Here is a rather sombre/somber song by Len Cohen which seems to be a reflection on all aspects of life and death. I love Cohen’s work he does the most beautiful poems which translate so well into song accompanied always by stunning musicians and singers. This however seems to be his reflections on life without the faintest gilding.

https://www.youtube.com/watch?v=5x12oo8diKE

We have no proof that there is life on the other planets that have now been proven to be going around many of the billions of stars that exist. We have proof of the minutest microbes because they can be magnified and ‘seen’ but we cannot ‘see’ the life force which inhabits our bodies. Can we?

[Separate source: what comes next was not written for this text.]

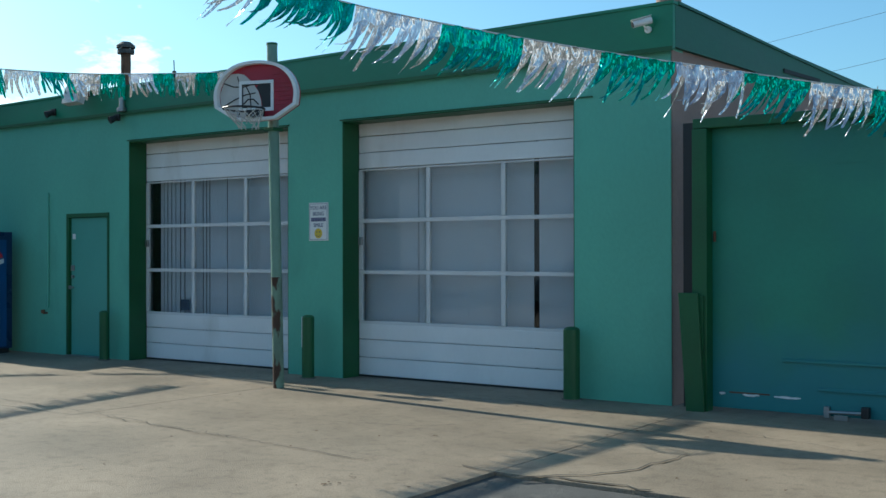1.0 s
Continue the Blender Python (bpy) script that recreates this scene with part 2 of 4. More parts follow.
def foil(name, col, metal, through, glow=1.1, clear=0.0, tint=(1, 1, 1)):
    """Crinkled metallic film, thin enough to be seen through a little."""
    m = material(name, col, 0.10, metal=metal, var=0.08, scale=9, bump=1.0, grain=42, depth=0.03, spread=0.05, fine_detail=1.0, stretch=(1, 1, 0.25))
    n, l = m.node_tree.nodes, m.node_tree.links
    b, out = n["Principled BSDF"], n["Material Output"]
    t, mx = n.new("ShaderNodeBsdfTranslucent"), n.new("ShaderNodeMixShader")
    t.inputs["Color"].default_value = (*[min(1, c * glow) for c in col], 1)
    mx.inputs["Fac"].default_value = through
    l.new(b.outputs["BSDF"], mx.inputs[1])
    l.new(t.outputs["BSDF"], mx.inputs[2])
    see, film_mix = n.new("ShaderNodeBsdfTransparent"), n.new("ShaderNodeMixShader")
    see.inputs["Color"].default_value = (*tint, 1)
    film_mix.inputs["Fac"].default_value = clear
    l.new(mx.outputs["Shader"], film_mix.inputs[1])
    l.new(see.outputs["BSDF"], film_mix.inputs[2])
    l.new(film_mix.outputs["Shader"], out.inputs["Surface"])
    return m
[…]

My life force goes to bed to sleep about 11pm and awakens between 4 (thanks cats) and 7am. Whilst it sleeps it is still functioning. It still pumps from the heart and ‘sees’ dreams and certain sounds impinge enough to wake me up. I don’t wish to give a blow by blow, puff by puff account of ‘living’ what I am trying to get to, to understand, is the life-force. On top of mundane tasks like toileting, washing up, eating, I create ‘art’ including the words on this paper. That’s just above existing. I dance. I drive a car etc. one day in the next 40 years for sure all that will stop. Bound to. My body will have aged and deteriorated so much that it cannot continue to function. Then am gone. This is where the words don’t come. I cannot anticipate what happens. Some say nothing, dead end- pardon the pun. That seems a shame & a waste after all the effort that went in from me being 3 and walking up Manchester Road ‘til now in 2015 with my GCEs & Masters degrees and all. But it’s a fact, it stops, the physical part. So my dad died and took all of his steeplejack knowledge with him, his second world war experience went too.

In a way that’s why I write and create art so that I leave a footprint other than the natural residue of having lived x years but in many ways my ‘work’ is clutter, rubbish and it will dissipate. So enjoy it, drink it while you still can.